2023 has been a wild year yet again in the market, with stocks experiencing rapid price swings both up and down. One stock with especially high volatility is Carvana (CVNA -0.36%). The online used car marketplace shot up over 200% to start 2023, but has since given up a lot of those gains after delivering a terrible fourth-quarter earnings report. With deteriorating gross margins, a huge debt load, and a shrinking market share, Carvana is heading into 2023 on thin ice. 

Is the party over for Carvana? Here's why I think the answer to that question is a resounding yes, and why shareholders should avoid buying shares in 2023. 

2022 earnings: from bad to worse

In late February Carvana reported its 2022 financial results. To put it lightly, things didn't look pretty, with gross profit shrinking from $1.93 billion in 2021 to $1.25 billion last year. Combine this with rising operating expenses ($2.7 billion for the full year) and interest payments on its huge debt load ($153 million just in Q4), and Carvana posted a net loss of $2.89 billion in 2022 vs. a loss of $286 million in 2021.

Why did this happen? Well, a few reasons. For one, during the pandemic Carvana benefited from a huge surge of people wanting to buy cars online. Now that trend is reversing, leading to declining unit volumes processed through its marketplace. Second, used car prices have soared in recent years, which -- combined with rapidly rising interest rates -- have priced out the majority of potential buyers on Carvana's marketplace. This has led to a deterioration in Carvana's top-line growth, something management was not prepared for in 2022.

CVNA Revenue (TTM) Chart

CVNA Revenue (TTM) data by YCharts

If Carvana wasn't profitable in 2021, when will it ever be?

Anyone who owns Carvana should think about why the company did not generate a profit in 2021. In that year, the company had multiple macroeconomic factors working in its favor that will likely not be repeated ever again.

Used car prices rose at the fastest pace in history in 2021. This helped Carvana earn a wider spread between its buying and selling prices. Interest rates were at record lows in 2021. This made it extremely easy for Carvana to finance its operations with debt. 2020 and 2021 saw a one-time bump in growth for buying cars online. Carvana benefited from this as one of the leading online-only marketplaces for used car buying in the United States.

Yet Carvana still lost $286 million that year. If not then, when will Carvana ever generate a profit? This is a question any shareholder of this stock needs to be asking themselves.

CVNA EBIT Margin (TTM) Chart

CVNA EBIT Margin (TTM) data by YCharts

Liquidity is the real concern

Carvana's unit economics are troubling, but they actually aren't the largest concern for shareholders right now.
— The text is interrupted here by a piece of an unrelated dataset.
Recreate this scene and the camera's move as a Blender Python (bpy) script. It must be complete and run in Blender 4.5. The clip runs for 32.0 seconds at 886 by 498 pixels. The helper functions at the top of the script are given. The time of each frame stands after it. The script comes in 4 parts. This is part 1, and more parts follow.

That award goes to the company's balance sheet, which looks like a debt-laden bomb that could go off at any moment.

At the end of 2022, Carvana had $434 million in cash and equivalents. Based on its fourth-quarter numbers, this cash won't even cover one year of interest expenses on its debt, let alone its high level of operating expenses.

In order to not run out of cash, Carvana will need to raise capital through the debt or equity markets. The company will likely find it difficult to raise debt seeing as it already has $6.6 billion in long-term debt on its balance sheet and has never generated a profit. So it is going to have to raise money by diluting shareholders through equity offerings. A common stock offering could help stave off a potential bankruptcy filing, but it will still cost shareholders by increasing the stock's total shares outstanding. And it doesn't fix the fact the company is still hemorrhaging money.

The path forward looks bleak for Carvana. With a terrible balance sheet and unproven unit economics, the stock remains un-investable today, no matter how far its price falls.